Invece di interrogarsi sul perché la concorrenza a un privato lo fa il pubblico anziché un altro privato, si guarda la cosa con compiacimento. Un altro po’ e quello di fare concorrenza ai privati diventerà la missione dell’azienda pubblica. Uno sgradevole dèjà vu, che ricorda l’IRI e la sua missione di investire al posto dei privati.
Analogo discorso quando il Ministro Visco giustifica l’operazione come prodromica al vero obbiettivo, la vendita di Enel, e accusa di mancare di visione strategica chi non sa vedere oltre l’operazione di oggi, e di commettere una sciocchezza chi perde tempo a suggerire modi alternativi di compierla. Non si dubita che questo sia l’obbiettivo del ministro ma sia consentito fare osservare che esso manca di precisione, di definizione e di certezza. Di precisione, perché il Ministro non dice se per “vendere” intende “perdere il controllo”; di definizione perché non dice quando l’operazione dovrebbe andare a termine; di certezza perché che sia in grado di realizzarlo è solo un augurio che gli rivolgiamo.

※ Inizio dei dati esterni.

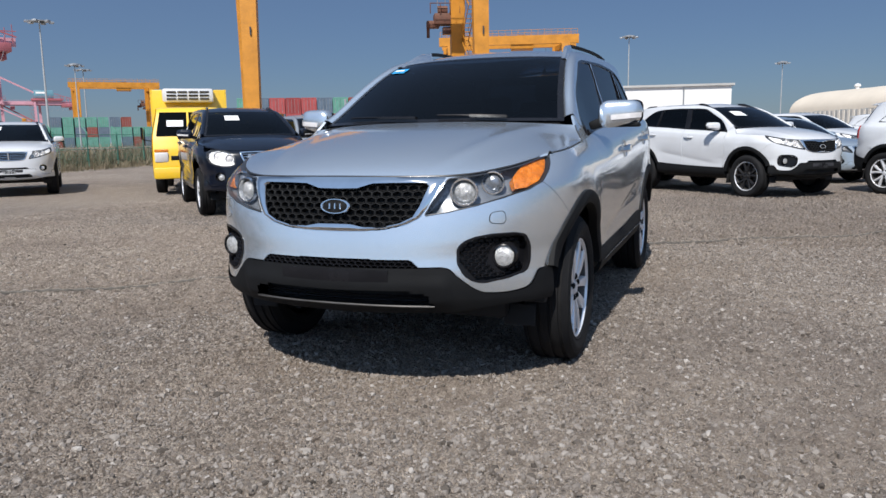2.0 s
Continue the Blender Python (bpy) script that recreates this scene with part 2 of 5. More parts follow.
def car_paint(name, color, metal=.0, rough=.35, coat=1.0, dust=(.30, .27, .23), dusty=.12):
    """Lacquered paint: a flake layer under a clear coat, with a film of dust in clouds."""
    m, n, l, b = material(name)
    co = n.new("ShaderNodeTexCoord").outputs["Object"]
    cloud = ramp_node(n, l, noise_node(n, l, 2.3, 6, .65, co).outputs["Fac"], [(.42, (0, 0, 0)), (.8, (1, 1, 1))]).outputs["Color"]
    flake = noise_node(n, l, 900, 1, .5, co)
    tone = ramp_node(n, l, flake.outputs["Fac"], [(.3, tuple(c * .93 for c in color)), (.7, tuple(min(1, c * 1.06) for c in color))]).outputs["Color"]
    f = n.new("ShaderNodeMath")
    f.operation = "MULTIPLY"
    f.inputs[1].default_value = dusty
    l.new(cloud, f.inputs[0])
    l.new(mixed(n, l, f.outputs[0], tone, dust), b.inputs["Base Color"])
    b.inputs["Metallic"].default_value, b.inputs["Roughness"].default_value = metal, rough
    b.inputs["Coat Weight"].default_value = coat
    r = n.new("ShaderNodeMapRange")
    r.inputs["To Min"].default_value, r.inputs["To Max"].default_value = .05, .13
    l.new(cloud, r.inputs["Value"])
    l.new(r.outputs["Result"], b.inputs["Coat Roughness"])
    return m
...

Nell’attesa, il mondo non si ferma: per un numero imprecisato ma non piccolo di anni, a modellare il mercato, a influenzare le decisioni degli imprenditori privati, a determinare chi inizierà imprese e chi farà investimenti, non sarà il desiderio di Visco ma la presenza dell’Enel: un’azienda di stato ma destinata a non essere tale; delle cui scelte strategiche risponde politicamente il Governo, ma che sono dettate da un vertice che dichiara seguire solo logiche privatistiche. Un’anomalia piantata per molti anni nel bel mezzo di un settore dove ogni giorni avvengono tanti fatti nuovi.

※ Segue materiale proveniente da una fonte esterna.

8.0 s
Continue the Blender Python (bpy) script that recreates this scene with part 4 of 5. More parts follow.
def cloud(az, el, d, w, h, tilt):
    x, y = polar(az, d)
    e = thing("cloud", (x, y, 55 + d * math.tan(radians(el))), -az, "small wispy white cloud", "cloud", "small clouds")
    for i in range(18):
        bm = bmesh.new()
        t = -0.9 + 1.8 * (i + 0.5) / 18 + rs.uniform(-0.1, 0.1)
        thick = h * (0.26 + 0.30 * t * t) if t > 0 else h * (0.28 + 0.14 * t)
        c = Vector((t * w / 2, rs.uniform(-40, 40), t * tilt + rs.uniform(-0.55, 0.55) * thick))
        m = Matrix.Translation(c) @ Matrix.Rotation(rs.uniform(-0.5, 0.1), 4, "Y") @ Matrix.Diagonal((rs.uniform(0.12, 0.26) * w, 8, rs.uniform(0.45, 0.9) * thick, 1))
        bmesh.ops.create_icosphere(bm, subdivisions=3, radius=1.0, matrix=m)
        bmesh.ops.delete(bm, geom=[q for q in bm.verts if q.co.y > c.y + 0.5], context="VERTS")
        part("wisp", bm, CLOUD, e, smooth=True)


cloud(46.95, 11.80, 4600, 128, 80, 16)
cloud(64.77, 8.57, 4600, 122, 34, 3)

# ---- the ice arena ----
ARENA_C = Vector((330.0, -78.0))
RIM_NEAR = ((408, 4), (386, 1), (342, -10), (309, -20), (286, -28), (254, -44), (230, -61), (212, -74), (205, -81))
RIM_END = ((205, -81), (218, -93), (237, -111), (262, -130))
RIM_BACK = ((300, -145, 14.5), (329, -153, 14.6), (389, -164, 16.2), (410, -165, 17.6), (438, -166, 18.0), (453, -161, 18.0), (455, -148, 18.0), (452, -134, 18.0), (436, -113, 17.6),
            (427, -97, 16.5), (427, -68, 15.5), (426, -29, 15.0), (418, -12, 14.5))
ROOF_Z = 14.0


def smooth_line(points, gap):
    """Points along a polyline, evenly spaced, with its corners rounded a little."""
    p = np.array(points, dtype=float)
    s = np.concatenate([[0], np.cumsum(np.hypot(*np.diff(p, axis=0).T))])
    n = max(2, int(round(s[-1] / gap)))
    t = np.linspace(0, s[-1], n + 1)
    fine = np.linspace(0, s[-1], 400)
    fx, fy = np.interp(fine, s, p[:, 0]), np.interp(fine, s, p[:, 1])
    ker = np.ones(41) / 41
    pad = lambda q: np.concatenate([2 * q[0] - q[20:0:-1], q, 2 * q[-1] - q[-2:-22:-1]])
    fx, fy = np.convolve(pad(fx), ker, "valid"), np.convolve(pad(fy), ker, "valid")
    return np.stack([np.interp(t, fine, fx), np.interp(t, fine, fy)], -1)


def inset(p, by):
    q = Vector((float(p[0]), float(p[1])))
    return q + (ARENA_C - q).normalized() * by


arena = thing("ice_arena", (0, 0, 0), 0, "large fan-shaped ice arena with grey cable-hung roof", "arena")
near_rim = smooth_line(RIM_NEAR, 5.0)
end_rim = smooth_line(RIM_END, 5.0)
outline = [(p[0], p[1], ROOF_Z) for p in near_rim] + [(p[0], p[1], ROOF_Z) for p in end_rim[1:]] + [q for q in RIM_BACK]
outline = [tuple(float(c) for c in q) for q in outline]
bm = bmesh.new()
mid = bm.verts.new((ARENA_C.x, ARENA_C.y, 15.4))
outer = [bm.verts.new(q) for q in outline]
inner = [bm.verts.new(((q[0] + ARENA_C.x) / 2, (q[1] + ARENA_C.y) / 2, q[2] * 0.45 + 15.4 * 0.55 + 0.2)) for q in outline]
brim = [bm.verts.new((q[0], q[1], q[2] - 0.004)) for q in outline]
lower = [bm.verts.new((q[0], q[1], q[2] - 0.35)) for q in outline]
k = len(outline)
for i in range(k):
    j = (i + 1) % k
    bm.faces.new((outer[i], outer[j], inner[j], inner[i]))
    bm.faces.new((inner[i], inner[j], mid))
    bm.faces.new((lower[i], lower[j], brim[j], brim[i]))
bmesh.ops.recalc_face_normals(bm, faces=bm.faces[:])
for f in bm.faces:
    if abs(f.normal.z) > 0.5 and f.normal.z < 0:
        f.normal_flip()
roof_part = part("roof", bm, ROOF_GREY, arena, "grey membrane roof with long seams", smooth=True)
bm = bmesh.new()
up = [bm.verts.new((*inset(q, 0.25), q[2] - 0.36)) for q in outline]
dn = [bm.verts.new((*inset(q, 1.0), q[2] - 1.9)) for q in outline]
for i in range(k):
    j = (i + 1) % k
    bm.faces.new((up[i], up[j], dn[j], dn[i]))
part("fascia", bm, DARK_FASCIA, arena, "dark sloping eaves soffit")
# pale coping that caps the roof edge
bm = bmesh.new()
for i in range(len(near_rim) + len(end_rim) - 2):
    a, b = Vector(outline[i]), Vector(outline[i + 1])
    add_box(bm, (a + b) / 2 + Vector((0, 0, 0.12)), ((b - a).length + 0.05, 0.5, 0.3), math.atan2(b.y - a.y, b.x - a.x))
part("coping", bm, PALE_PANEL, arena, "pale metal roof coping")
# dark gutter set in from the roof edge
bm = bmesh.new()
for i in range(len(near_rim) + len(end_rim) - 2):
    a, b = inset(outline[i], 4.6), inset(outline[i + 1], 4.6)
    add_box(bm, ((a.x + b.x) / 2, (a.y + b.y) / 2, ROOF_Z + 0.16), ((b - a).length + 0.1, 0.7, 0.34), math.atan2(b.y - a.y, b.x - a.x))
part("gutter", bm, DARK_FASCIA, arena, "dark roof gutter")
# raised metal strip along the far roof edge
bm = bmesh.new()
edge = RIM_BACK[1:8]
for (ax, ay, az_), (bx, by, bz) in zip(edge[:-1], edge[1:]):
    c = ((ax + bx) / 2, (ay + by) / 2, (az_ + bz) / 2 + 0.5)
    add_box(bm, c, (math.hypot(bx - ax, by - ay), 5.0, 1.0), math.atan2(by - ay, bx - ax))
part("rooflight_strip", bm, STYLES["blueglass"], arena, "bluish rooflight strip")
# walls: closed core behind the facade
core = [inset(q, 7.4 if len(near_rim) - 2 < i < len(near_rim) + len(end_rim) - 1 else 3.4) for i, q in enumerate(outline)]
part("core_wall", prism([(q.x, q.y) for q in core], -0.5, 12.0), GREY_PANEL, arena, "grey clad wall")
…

Ormai l’acquisto di Infostrada è stato deciso, di esso giudicheranno mercati e opinione pubblica. Ma la partita non è chiusa. In questi pochi mesi, il Governo ha ancora la possibilità di scegliere se vuole essere ricordato come un governo liberalizzatore, oppure captive del monopolista. Prima di tutto decida di non lasciare all’Enel i proventi della vendita delle GenCo, cosa che tra l’altro faciliterebbe la vendita di una seconda tranche di azioni Enel. E poi non lasci il solo Ministro Letta a tirare per accelerare la liberalizzazione del settore elettrico.
Anticipare la vendita delle Genco a prima della fine di questa legislatura, decidere subito di vendere altri 15.000 MW, far partire i siti per nuove centrali: queste cose sì che il Governo ha ancora il potere per farle. Basta volerlo.